I think I’ve lost my funny…

This is hard for me to say, but since my mom’s passing, I’ve lost my funny.

I write RomComs, quirky characters, and silly/weird situations for my romance novels. I’m known for my snappy dialogue, my character’s sometimes snarky inner thoughts, and my ability to make you cry on one page and bring you out of with laughter on the next.

I’ve got a bunch of books I need to get finished to release this year (2023) and I’m really struggling because I just can’t find the funny.

Not in my characters, my storylines, or my dialogue. Not even in myself.

It’s like my funny bone died when my mom did.

Not that she was a barrel of laughs, but she did say some crazy-funny things at times.

Like she called the gynecologist the groinecologist – a word I used in one of my Match Made in Heaven books.

Once, during a fight we were having when I was a teenager she hurled my current COSMO magazine at me and screamed, “this is nothing but trash about organisms and slutty shit.”

I knew she meant orgasms, but if I’d corrected her she would have gotten even more angry, and referring to something as shit was synonymous with a normal person saying stuff.

When she got angry she usually slipped into a Mrs. Malaprop persona. And if you told her who that was she wouldn’t have had a clue and would have thought you were insulting her.

Once, when I was about 12, I said something snarky and she threw a slice of pizza at me and called me a little shit. The pizza was cold, so no damage done. I picked it up off the table and ate it.

Twenty years later I referenced that, laughing at it then because the argument had been about – of all things – if I could use tampons (she wouldn’t allow me to), and she got all mad and pissy and said, “You deserved it because you were acting like such a little shit.”

Le sigh…

Please don’t get the idea she was abusive- not in the true sense of the word, anyway. She just had a hard time handling the emotions of a neurotic teenager, going through a horrible menopause she didn’t understand, and since she had been parented by a mother who didn’t love her and was cold to her, she had no true sense of how to parent me.

But we did have some funny times, too, lest you think it was all horrible.

We never had a clothes dryer in our home because she couldn’t afford one, so whenever she washed clothes they were always hung out on the line to dry, no matter what season it was. Once, the temperatures dropped and she didn’t know they were going to, so she hung out all the laundry she’d done in the evening, thinking it would be dry by morning. Morning came and all the clothes were frozen solid. She brought in a pair of my stepfather’s cotton boxes and they were as stiff as a sheet of cardboard. You could have flung them like a Frisbee. My flannel nightgown had both arms frozen and sticking out to the sides, the gown portion hard as concrete. Her bra stood up on its own. When she brought it into the house she said, “If I wear this my posture is gonna be perfect for the first time in forever.”
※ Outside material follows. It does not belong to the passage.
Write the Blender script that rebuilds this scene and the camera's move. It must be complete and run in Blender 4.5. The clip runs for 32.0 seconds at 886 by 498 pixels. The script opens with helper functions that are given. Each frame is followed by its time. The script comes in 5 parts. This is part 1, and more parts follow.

I remember laughing hysterically because she never self-deprecated. Ever.

For some reason, both she and my stepfather loved to go for walks in the local cemetery. Every single time—Every. Single. Time—she would say, “People are just dying to get in here.”

Dumb, but…funny, you know?

She had her moments, she really did.

Maybe if I try remembering more of the funny ones I’ll get my funny back….



Filed under Writing

5 responses to “I think I’ve lost my funny…

  1. Kathleen Bylsma

    You have it within you. Your memories of your mother are a gift of humor, albeit accidental, from her. Never fear, it will reappear because it was always there. Grief takes strange forms and this is your mourning.


  2. Cara Hartley

    Give it time. I have a feeling it will come back to you. Don’t try to force it. Here’s the reason my brother’s ex-wife gave for filing for divorce shortly after our dad passed away.
    “You’re no fun anymore.”
    Thirteen years later, she tells my mother she regrets divorcing my brother and wishes they could get back together. My brother basically said, fool me once shame on you. Fool me twice, shame on me.
    I think many of us have unrealistic expectations of ourselves. I know I do. I wouldn’t expect anyone to be feeling particularly humorous after a catastrophic loss.


  3. Give yourself some time to mourn. Don’t try to push the funny until you’re feeling it. I think this is probably a normal reaction to loss.

    I had to laugh at some of your stories because they reminded me of my mother. When I wanted to use tampons as a young teenager, she told me they were only for married women. We didn’t have a clothes dryer for many years either. I well remember the frozen clothes out on the line. I remember freezing my fingers hanging them out there or bringing them into the house, though my mother had to do it more often. She used to string up a clothes line in the kitchen in the winter and hang up the frozen clothes after bringing them in. You’d have to dodge my dad’s long johns to get to the table!


  4. Peggy Jaeger

    Good lord! Good to know I wasn’t the only one to experience this with the frozen laundry!!!